1666.
Another remarkable case of the same kind of interference with family arrangements on account of religion, occurs in the Council record of the same day. Walter Scott of Raeburn, brother of William Scott of Harden, had been converted to Quakerism, and on that account was incarcerated in the Tolbooth of Edinburgh. There it was soon discovered by his relations that he was exposed to the conversation of other Quakers, prisoners like himself, ‘whereby he is hardened in his pernicious opinions and principles, without all hope of recovery, unless he be separat from such pernicious company.’ There was, however, a more serious evil than even this, in the risk which his children ran of being perverted to Quakerism, if allowed to keep company with their father. On a petition, therefore, the Council gave the brother Harden warrant (June 22, 1665) to take away Raeburn’s children, two boys and a girl, from their father, that they might be educated in the true religion. He, ‘after some pains taken with them in his own family, sent them to the city of Glasgow, to be bred at the schools there.’ On a second petition from Harden, the Council ordered an annuity of £1000 Scots to be paid to him, out of Raeburn’s estate, for the maintenance of the children; and they also ordered the father himself to be removed to Jedburgh Tolbooth, ‘where his friends and others may have occasion to convert him.’ ‘To the effect he may be secured from the practice of other Quakers,’ the Lords ‘discharged the magistrates of Jedburgh to suffer any persons suspect of these principles to have access to him.’

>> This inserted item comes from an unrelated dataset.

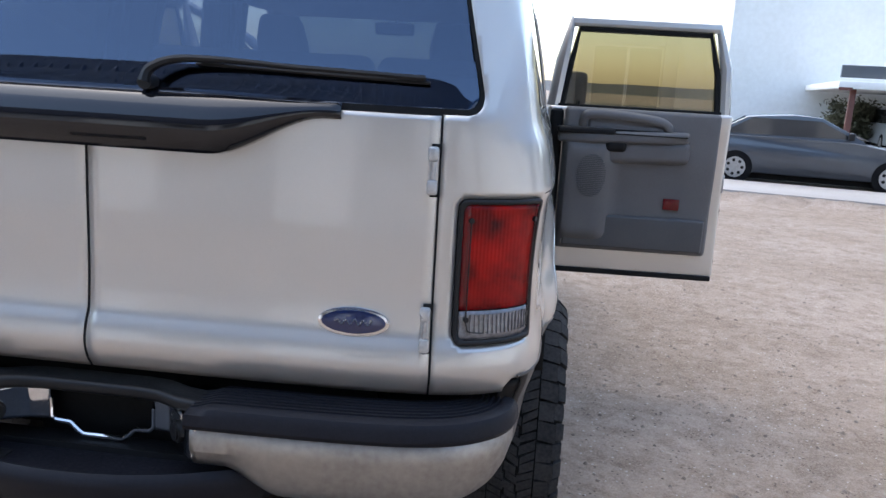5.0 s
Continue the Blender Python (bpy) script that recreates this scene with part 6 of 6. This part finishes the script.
def motorcycle(m):
    bike = thing("motorcycle", "dark parked motorcycle leaning on its stand", "motorcycle", m)
    for y in (-0.72, 0.72):
        bm = tube(bmesh.new(), [(0, y + 0.28 * math.cos(2 * math.pi * k / 24), 0.33 + 0.28 * math.sin(2 * math.pi * k / 24)) for k in range(24)], 0.06, 8, closed=True)
        wh = part("wheel", bm, M_TYRE, bike)
        part("hub", cyl(bmesh.new(), (-0.05, y, 0.33), (0.05, y, 0.33), 0.10), M_FRAME, wh)
    part("engine", pillow((0.30, 0.5, 0.40), 0.08, (3, 4, 4), lambda p: p + Vector((0, 0, 0.45))), M_FRAME, bike)
    part("tank", pillow((0.28, 0.55, 0.24), 0.10, (4, 5, 4), lambda p: p + Vector((0, 0.16, 0.80))), M_CARBLACK, bike)
    part("seat", pillow((0.26, 0.6, 0.12), 0.05, (4, 5, 3), lambda p: p + Vector((0, -0.42, 0.76))), M_SEAL, bike)
    part("fork", tube(bmesh.new(), [(0, 0.72, 0.33), (0, 0.50, 0.95)], 0.04, 8), M_FRAME, bike)
    part("handlebar", tube(bmesh.new(), smooth_line([(-0.38, 0.30, 1.08), (-0.2, 0.44, 1.05), (0.2, 0.44, 1.05), (0.38, 0.30, 1.08)], 5), 0.018, 8), M_SEAL, bike)
    part("headlamp", cyl(bmesh.new(), (0, 0.50, 0.92), (0, 0.62, 0.92), 0.09), M_CHROME, bike)
    part("exhaust", tube(bmesh.new(), [(0.16, 0.1, 0.33), (0.2, -0.85, 0.36)], 0.04, 8), M_FRAME, bike)
    return bike


motorcycle(pose(17.6, 24.6, 0.0, 0, 8, -8))

# ---------------------------------------------------------------- far tyre shop with canopy
shop = thing("tyre_shop", "white tyre shop with a flat canopy and painted signs", "building", pose(16.1, 25.3, 0, 0, 0, -11.3))
part("wall", boxed(-9, 4.7, 9, 16, 0, 6.4), M_WHITE, shop, "tall white wall with painted sign")
part("canopy", boxed(-5.7, 6.5, -0.6, 8.9, 2.16, 2.40, 0.02), M_WHITE, shop, "flat white canopy")
part("canopy_edge", boxed(-5.7, -5.3, -0.62, -0.6, 2.10, 2.2), M_RUST, shop)
part("dark_band", boxed(-5.3, 6.2, 2.2, 2.4, 2.59, 3.02), M_CARGREY, shop)
for x in (-5.2, 0.0, 5.2):
    part("post", boxed(x - 0.09, x + 0.09, -0.2, 0.0, 0, 2.17, 0.01), M_RUST, shop, "red-brown canopy post")
board = part("name_board", boxed(-1.04, 1.19, 2.0, 2.12, 2.61, 3.04, 0.01), M_YELLOW, shop, "yellow board with dark bars")
for k in range(8):
    part("bar", boxed(-0.90 + 0.25 * k, -0.73 + 0.25 * k, 1.99, 2.0, 2.72, 2.93), M_SEAL, shop)
writing("sign_words", "TIRE SHOP", 0.56, M_SIGNRED, shop, pose(0.9, 8.98, 4.27, 90, 0, 0), 0.01)
for a, b, z in ((-0.30, 1.50, 3.93), (-0.15, 1.20, 3.73)):
    part("bar", boxed(a, b, 8.97, 8.99, z, z + 0.10), M_SIGNRED, shop)
part("picture_patch", boxed(-1.40, -0.70, 8.97, 8.99, 4.02, 4.46), M_CARGREY, shop)
rack = part("yellow_rack", boxed(-0.55, 0.60, 5.0, 5.08, 2.02, 2.14, 0.01), M_YELLOW, shop)
part("rack_beam", boxed(-0.55, 0.60, 5.0, 5.08, 1.86, 1.93, 0.01), M_YELLOW, rack)
for q in (-0.55, 0.53):
    part("rack_post", boxed(q, q + 0.07, 5.0, 5.08, 0, 2.02), M_FRAME, rack)

shed = thing("street_shed", "long pale shed with a flat roof across the street", "shed", pose(-42, 8.2, 0))
part("wall", boxed(-2, 2, -3.2, 3.4, 0, 2.15, 0.02), M_WHITE, shed, "pale rendered wall")
part("roof", boxed(-2.3, 2.3, -3.5, 3.7, 2.16, 2.42, 0.02), M_CONCRETE, shed)
for y in (-2.2, 0.6):
    part("shutter", boxed(2.003, 2.04, y, y + 1.9, 0.1, 1.7, 0.01), M_GREY, shed)
column = thing("white_column", "plain white rendered column across the street", "column", pose(-20.6, 1.55, 0.0))
part("shaft", boxed(-0.35, 0.35, -0.35, 0.35, 0.3, 5.5, 0.02), M_WHITE, column)
part("base", boxed(-0.45, 0.45, -0.45, 0.45, 0, 0.3, 0.02), M_CONCRETE, column)
far = thing("far_house", "low pale house with shallow roof far down the street", "house", pose(-34, 36, 0, 0, 0, 40))
part("wall", boxed(-7, 7, -4, 4, 0, 2.7), M_WHITE, far)
bm = bmesh.new()
prism(bm, [(-4.6, 2.72), (0, 4.1), (4.6, 2.72)], "x", -7.5, 7.5)
part("roof", bm, M_CONCRETE, far)
for x in (-5, -1.5, 2.5):
    part("window", boxed(x, x + 1.4, -4.05, -4.0, 1.0, 2.1), M_PANE, far)


# ---------------------------------------------------------------- trees, hedges, hills
def tree(name, label, m, high, spread, leaf, seed, clumps=60, per=26, size=0.16, trunk=0.5, flat=0.8):
    rnd = random.Random(seed)
    t = thing(name, label, "tree", m, group="street trees")
    bm = bmesh.new()
    top = high * trunk
    tube(bm, smooth_line([(0, 0, -0.1), (rnd.uniform(-.1, .1), rnd.uniform(-.1, .1), top * 0.5), (rnd.uniform(-.2, .2), rnd.uniform(-.2, .2), top)], 4), [0.03 * high * (1 - 0.05 * i) for i in range(9)], 8)
    tips = []
    for k in range(9):
        a = 2 * math.pi * k / 9 + rnd.uniform(-.3, .3)
        e = rnd.uniform(0.5, 1.0) * spread
        p = (e * math.cos(a), e * math.sin(a), top + rnd.uniform(0.25, 1.0) * (high - top) * 0.9)
        tube(bm, smooth_line([(0, 0, top * 0.8), (p[0] * 0.45, p[1] * 0.45, (top + p[2]) / 2), p], 4), [0.014 * high * (1 - 0.09 * i) for i in range(9)], 6)
        tips.append(p)
    part("trunk", bm, M_BARK, t)
    verts, faces = [], []
    for c in range(clumps):
        b = rnd.choice(tips)
        cx, cy, cz = (b[0] * rnd.uniform(.5, 1.2) + rnd.gauss(0, spread * .18), b[1] * rnd.uniform(.5, 1.2) + rnd.gauss(0, spread * .18), b[2] + rnd.gauss(0, (high - top) * .16))
        rr = spread * rnd.uniform(0.12, 0.3)
        for q in range(per * 6):
            p = Vector((cx + rnd.gauss(0, rr), cy + rnd.gauss(0, rr), cz + rnd.gauss(0, rr * flat)))
            u = Vector((rnd.gauss(0, 1), rnd.gauss(0, 1), rnd.gauss(0, .7))).normalized()
            v = u.orthogonal().normalized()
            s = size * rnd.uniform(.3, .8)
            k = len(verts)
            verts += [p - u * s, p + v * s * .5, p + u * s, p - v * s * .5]
            faces.append((k, k + 1, k + 2, k + 3))
    me = bpy.data.meshes.new("crown")
    me.from_pydata([tuple(v) for v in verts], [], faces)
    me.materials.append(leaf)
    crown = new("crown", me)
    crown.parent = t
    return t


tree("shade_tree", "yellow-green tree behind the white trucks", pose(-36, -3.0, 0), 6.0, 2.6, M_LEAFYEL, 3, 70, 30, 0.2)
tree("shade_tree", "yellow-green tree beyond the street", pose(-33, -7.5, 0), 5.0, 2.4, M_LEAFYEL, 4, 60, 30, 0.2)
tree("shade_tree", "dusty green tree behind the black truck", pose(-45, 14.9, 0), 4.3, 2.4, M_LEAF, 5, 120, 30, 0.26, 0.35)
tree("shade_tree", "dusty green tree beyond the street", pose(-46, 19.2, 0), 4.6, 2.8, M_LEAF, 6, 120, 30, 0.26, 0.3)
tree("shade_tree", "dusty green tree far down the street", pose(-40, 23.5, 0), 3.4, 3.4, M_LEAF, 7, 80, 30, 0.22, 0.35)
tree("shade_tree", "dusty green tree by the far house", pose(-33, 31, 0), 4.2, 2.2, M_LEAF, 8, 70, 28, 0.2, 0.4)
tree("tall_tree", "slender tall tree beyond the far house", pose(-46, 56, 0), 8.5, 1.2, M_LEAF, 12, 50, 26, 0.24, 0.5)
for i, (x, y) in enumerate(((16.6, 31.4), (17.4, 31.8), (18.2, 31.2), (19.0, 31.6), (19.8, 30.8), (20.6, 31.2), (21.4, 30.6), (13.2, 32.0), (22.4, 30.2))):
    tree("bush", "dusty green bush under the canopy of the far shop", pose(x, y, 0), 1.6 + 0.2 * (i % 3), 0.8, M_LEAF, 20 + i, 46, 26, 0.13, 0.25)
rnd = random.Random(9)
for i in range(9):
    tree("hedge_tree", "dusty green tree in the far tree line", pose(-58 + rnd.uniform(-6, 6), 10 + 9.5 * i, 0), rnd.uniform(2.3, 3.6), 4.2, M_LEAF, 40 + i, 60, 24, 0.34, 0.3)

bm = bmesh.new()
ring = []
for k in range(181):
    a = math.radians(2 * k)
    h = 26 + 16 * noise.noise(Vector((math.cos(a) * 3, math.sin(a) * 3, 1))) + 7 * noise.noise(Vector((math.cos(a) * 11, math.sin(a) * 11, 4)))
    ring.append([Vector((900 * math.cos(a), 900 * math.sin(a), -5)), Vector((940 * math.cos(a), 940 * math.sin(a), max(3, h * 0.45)))])
tagged(part("backdrop", loft(bm, ring, closed=False), M_HILL), "low hazy hills on the horizon", "hills", kind="structure")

The younger son of the Quaker Raeburn was Walter Scott, commonly called Beardie, great-grandfather of an illustrious modern novelist. Beardie, so styled from his wearing a long beard, escaped Quakerism, but fell into Jacobitism at a time when that was not less dangerous than Quakerism had once been. The circumstances here narrated form part of what is alluded to by Sir Walter Scott, when he makes Jedediah Cleishbotham confess himself as bound to a kind of impartiality between the Prelatic and Presbyterian factions of the seventeenth century, by reason that ‘my ancestor was one of the people called Quakers, and suffered a severe handling from either side, even to the extenuation of his purse and the incarceration of his person.’[214]

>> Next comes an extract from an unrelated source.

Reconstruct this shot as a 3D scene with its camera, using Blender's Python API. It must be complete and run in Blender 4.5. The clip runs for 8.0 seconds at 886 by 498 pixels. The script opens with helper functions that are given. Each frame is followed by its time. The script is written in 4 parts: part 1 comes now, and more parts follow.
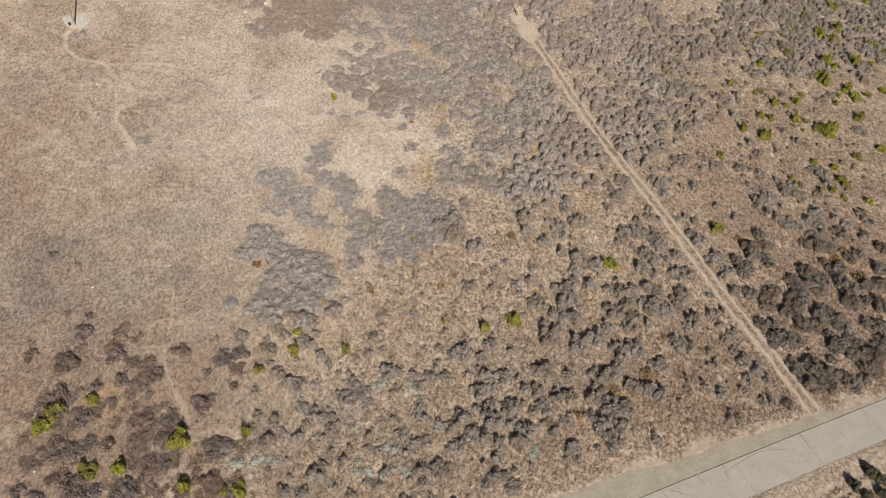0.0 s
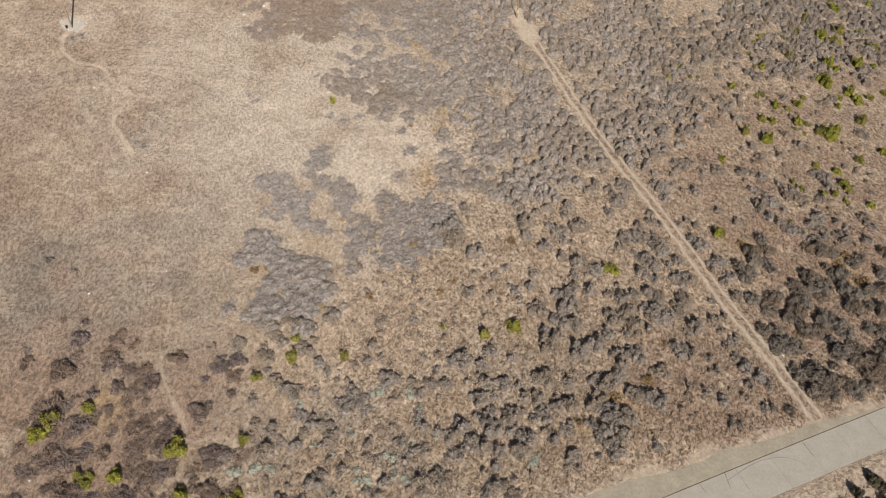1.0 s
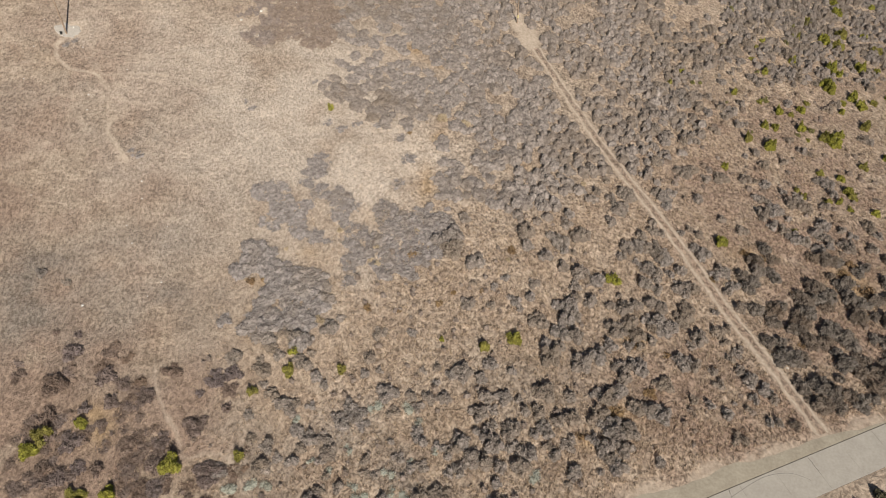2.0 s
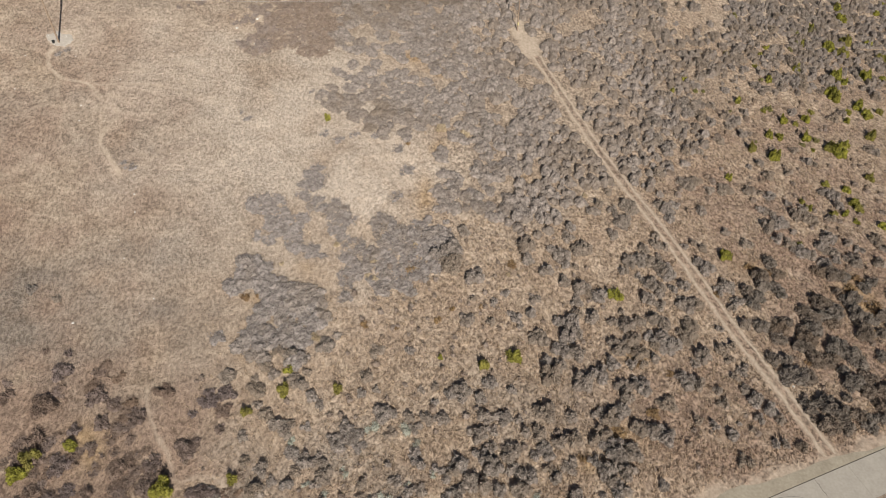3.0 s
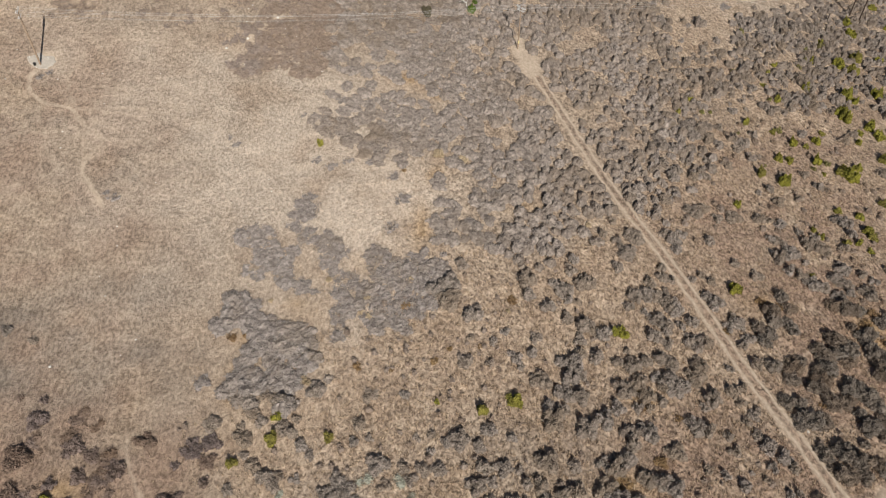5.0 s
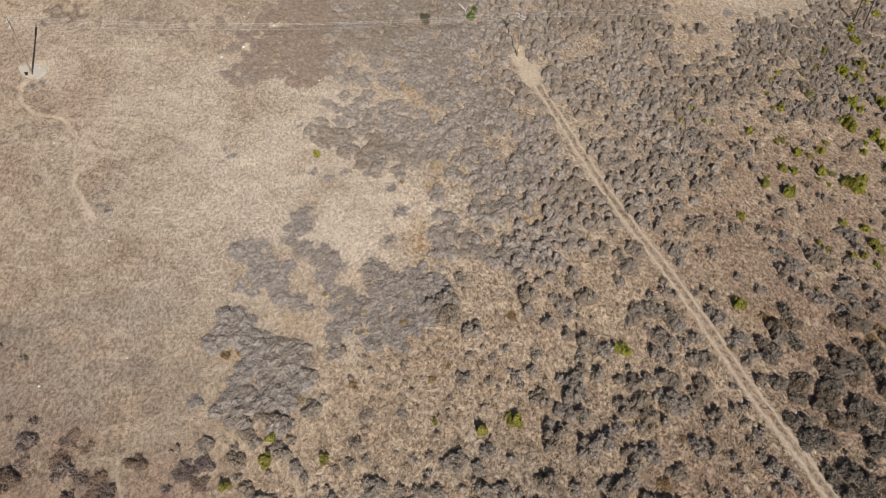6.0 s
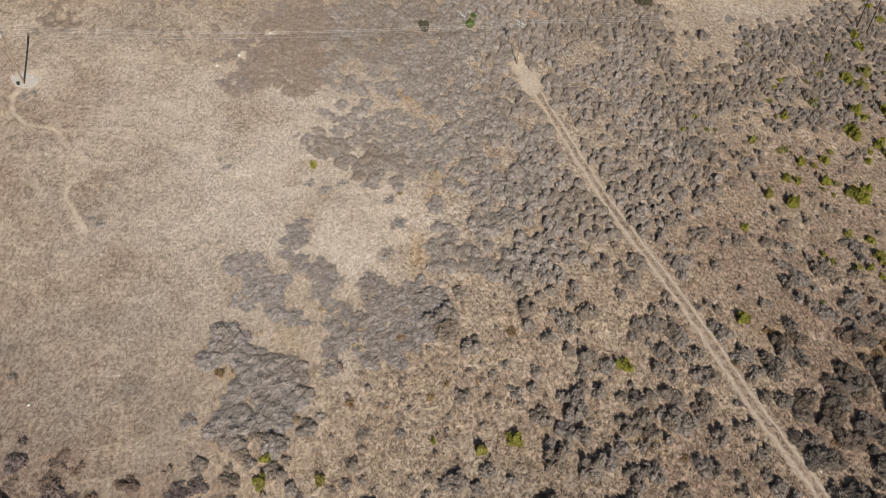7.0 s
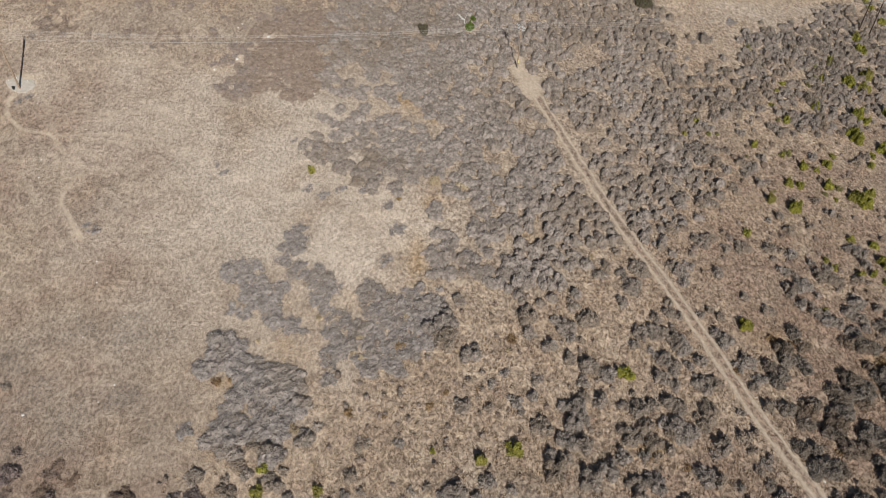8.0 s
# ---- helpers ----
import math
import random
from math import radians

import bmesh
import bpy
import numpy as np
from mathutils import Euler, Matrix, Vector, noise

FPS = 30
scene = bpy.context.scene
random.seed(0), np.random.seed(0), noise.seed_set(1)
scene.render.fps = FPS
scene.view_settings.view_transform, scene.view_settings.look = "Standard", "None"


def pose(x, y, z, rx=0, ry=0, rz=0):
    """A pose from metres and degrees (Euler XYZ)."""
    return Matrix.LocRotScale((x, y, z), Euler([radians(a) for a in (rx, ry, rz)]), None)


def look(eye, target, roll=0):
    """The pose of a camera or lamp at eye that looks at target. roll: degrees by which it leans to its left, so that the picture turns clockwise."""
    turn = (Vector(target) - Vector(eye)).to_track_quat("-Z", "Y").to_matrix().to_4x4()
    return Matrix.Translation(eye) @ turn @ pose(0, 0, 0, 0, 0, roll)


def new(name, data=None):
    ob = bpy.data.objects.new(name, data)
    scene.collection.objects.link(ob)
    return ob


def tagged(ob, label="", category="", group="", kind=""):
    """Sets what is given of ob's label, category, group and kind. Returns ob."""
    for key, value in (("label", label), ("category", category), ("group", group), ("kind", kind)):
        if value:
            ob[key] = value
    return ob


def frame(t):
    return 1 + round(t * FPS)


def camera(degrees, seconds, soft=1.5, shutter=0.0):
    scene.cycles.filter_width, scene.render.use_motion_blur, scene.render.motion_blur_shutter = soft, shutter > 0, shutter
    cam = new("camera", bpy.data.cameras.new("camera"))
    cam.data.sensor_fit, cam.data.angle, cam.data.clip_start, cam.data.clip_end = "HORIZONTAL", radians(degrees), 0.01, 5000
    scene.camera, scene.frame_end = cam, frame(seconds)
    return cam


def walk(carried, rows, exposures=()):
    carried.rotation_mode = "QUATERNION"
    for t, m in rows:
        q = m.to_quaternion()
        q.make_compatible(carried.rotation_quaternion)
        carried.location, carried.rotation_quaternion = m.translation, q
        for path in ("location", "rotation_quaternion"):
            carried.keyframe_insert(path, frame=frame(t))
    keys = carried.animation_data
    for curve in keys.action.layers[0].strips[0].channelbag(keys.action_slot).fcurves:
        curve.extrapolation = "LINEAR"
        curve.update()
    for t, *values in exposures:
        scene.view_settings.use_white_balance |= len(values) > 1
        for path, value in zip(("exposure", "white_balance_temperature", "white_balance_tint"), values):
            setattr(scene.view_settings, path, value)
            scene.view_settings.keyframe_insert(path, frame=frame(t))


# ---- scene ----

Raeburn continued to be a prisoner in Jedburgh jail in June 1669, when the Privy Council gave a fresh order that ‘none of his persuasion should have access to him, except his own wife.’ It was at that time found that ‘John Swinton, Walter Scott of Raeburn, Mr George Keith, and Mr Robert Burnett, Tutor of Leys, are not only Quakers themselves, but also studies by all means to pervert and seduce others from their duty and obedience and to engage them in the same error with themselves,’ for which purpose they, ‘in contempt of the laws, keep frequent meetings with other Quakers.’ Swinton was ordered to enter himself as a prisoner in Stirling Castle, where none but his son should have access to him. On the 29th of July, the Council gave warrant for the imprisonment of Mr George Keith, Quaker, in the Edinburgh Tolbooth, and that no one suspected to be of his persuasion should have access to him.
1666.
At length, on the 1st of January 1670, after suffering imprisonment for four and a half years, Raeburn was ordained to be set at liberty from jail, but still to remain within the bounds of his own lands, and to see no other Quaker under a penalty of a hundred pounds, his children meanwhile remaining as they were. Mr George Keith was set at liberty on the 6th of March, but only to go into voluntary exile.

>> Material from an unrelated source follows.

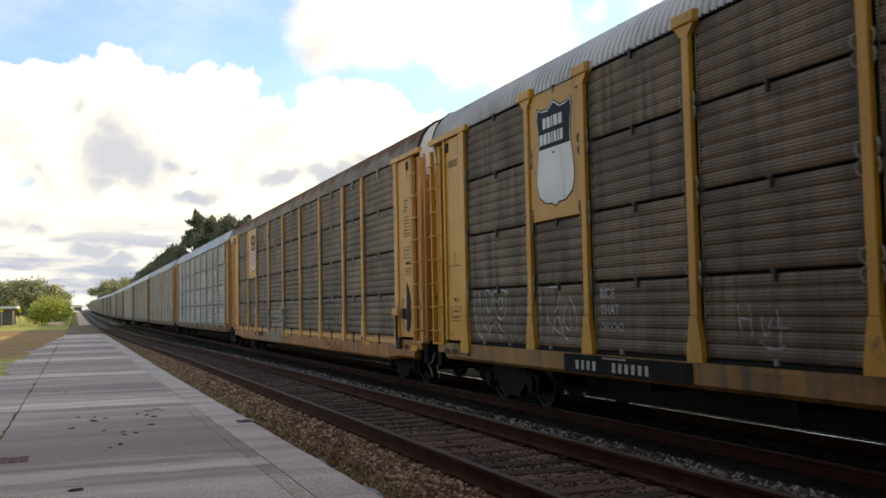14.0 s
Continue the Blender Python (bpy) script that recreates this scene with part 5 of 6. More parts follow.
lift(strokes("graffiti_line", [[(4.53, 2.28), (4.35, 2.24), (4.10, 1.92), (3.89, 1.60), (3.96, 1.47), (4.29, 1.42), (4.28, 1.19)]], 0.13, PAINT_BLACK, car_b), 0.007)
lift(strokes("graffiti_line", [[(5.45, 2.00), (5.18, 2.06), (5.04, 1.89), (5.31, 1.80), (5.48, 1.91)]], 0.09, PAINT_BLACK, car_b), 0.007)
lift(strokes("graffiti_line", [[(5.51, 2.13), (4.97, 2.17), (4.84, 2.22)]], 0.12, PAINT_BLACK, car_b), 0.007)
lift(strokes("graffiti_line", [[(5.61, 1.78), (5.48, 1.48)]], 0.05, PAINT_BLACK, car_b), 0.007)
lift(strokes("graffiti_line", [[(8.99, 1.13), (6.81, 1.15), (5.44, 1.11), (3.88, 1.10)]], 0.05, PAINT_BLACK, car_b), 0.007)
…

Under apprehension that the Tutor of Leys would seek to affect the mind of his nephew Sir Thomas Burnett, who was now a minor, the mother of the child caused him to be carried away from all his father’s friends, ‘which,’ says the Tutor, ‘will inevitably ruin him in his education in literature and all other virtuous breeding.’ The Tutor brought the matter before the Privy Council, representing that, in order to clear himself of all suspicion of a desire to influence the child’s mind, he was arranging ‘to have sent him to Glasgow, to Mr Gilbert Burnett, professor of divinity there, who is ane brother son of the family, there to have been educat at schools and universities under the said Mr Gilbert his inspection and care,’ when the mother took the matter thus violently into her hands. The two parties being summoned before the Council, and having made their respective statements, it was ordered that the child should be restored to the Tutor, all Quaker as he was, that he might be sent to school.
Sep.
Another excellent harvest was secured in Scotland, and very early.—Nic.